As Business Daily reported recently, “an increasing number of high-level executives or companies in Kenya are turning to executive coaches, life coaches, headhunters and professional CV writers to help them get new jobs, unleash their inner potential and improve their productivity at work.”

One of those companies is regional insurer Zep-Re, which invested KES 3.2 million to train five of its employees as coaches. Administration manager Joseph Nabimanya told Business Daily that the coaching programme increased self-awareness and innovation while lowering employee turnover. “A coach only stands in the gap to extract knowledge from the employee,” he explained. “They connect employees to the deep reserves of their knowledge and improve their output.”

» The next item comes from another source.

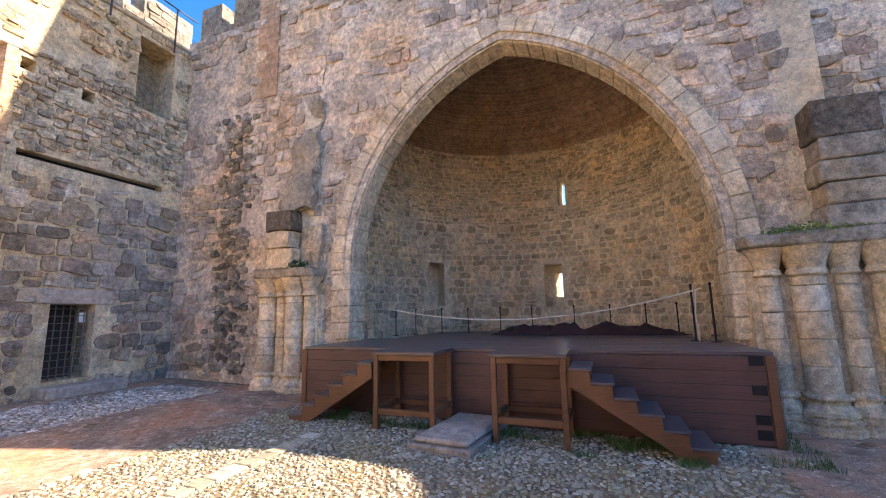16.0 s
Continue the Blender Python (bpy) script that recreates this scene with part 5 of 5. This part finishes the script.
# ---- half column and stair on the far wall ----
def half_column():
    x = 11.0
    y = 23.6 - 0.145 * x - 0.28
    t = thing("engaged_pier", "engaged half pier of pale stone against the far wall", "pier", (x, y, ground_z(x, y)), A_RZ, "piers of the ruined cloister")
    part("pilaster", boxbm(-0.42, -0.05, -0.05, 0.05, 0.35, 1.85, 0.02), M["ashlar"], t)
    bm = bmesh.new()
    base_block(bm, 0.22, -0.12, 0.22, 0.3, 0)
    part("column_base", bm, M["ashlar"], t)
    for z0, z1 in ((0.29, 0.8), (0.805, 1.3), (1.305, 1.72)):
        bm = bmesh.new()
        lathe(bm, [(0.205, z0), (0.22, z0 + 0.015), (0.22, z1 - 0.015), (0.205, z1)], 18, 0.22, -0.12)
        part("drum", bm, M["ashlar"], t)
    bm = bmesh.new()
    lathe(bm, [(0.22, 1.72), (0.26, 1.76), (0.25, 1.8), (0.34, 2.0), (0.34, 2.1)], 8, 0.22, -0.12)
    wobble(bm, 0.03, 3, 3)
    part("capital", bm, M["capstone"], t)
    bm = boxbm(-0.4, -0.02, 1.85, 0.1, 0.4, 2.35)
    bmesh.ops.subdivide_edges(bm, edges=bm.edges[:], cuts=2, use_grid_fill=True)
    wobble(bm, 0.07, 3, 6)
    part("broken_top", bm, M["rock"], t)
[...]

To know if a mentor or coach makes more sense for you, it’s important to be clear about your learning goals. Are you most interested in receiving advice or developing a long-term relationship with a more experienced professional? Then a mentor could be a great fit. Or do you have specific developmental goals and want guidance and accountability toward attaining those goals? If that’s the case, then a coach may be better.

Of course, you can have a mentor and a coach at the same time; the two are not mutually exclusive. We encourage leaders and aspiring leaders to make use of every available resource to grow. If you lead a business, you could also consider establishing a formal mentoring or coaching programme within the company, similar to what Zep-Redid.

“No one is born wise,” says the African proverb. Regardless of where you are in your career, there is always more to be learned from others, and coaches and mentors are excellent guides in providing that wisdom.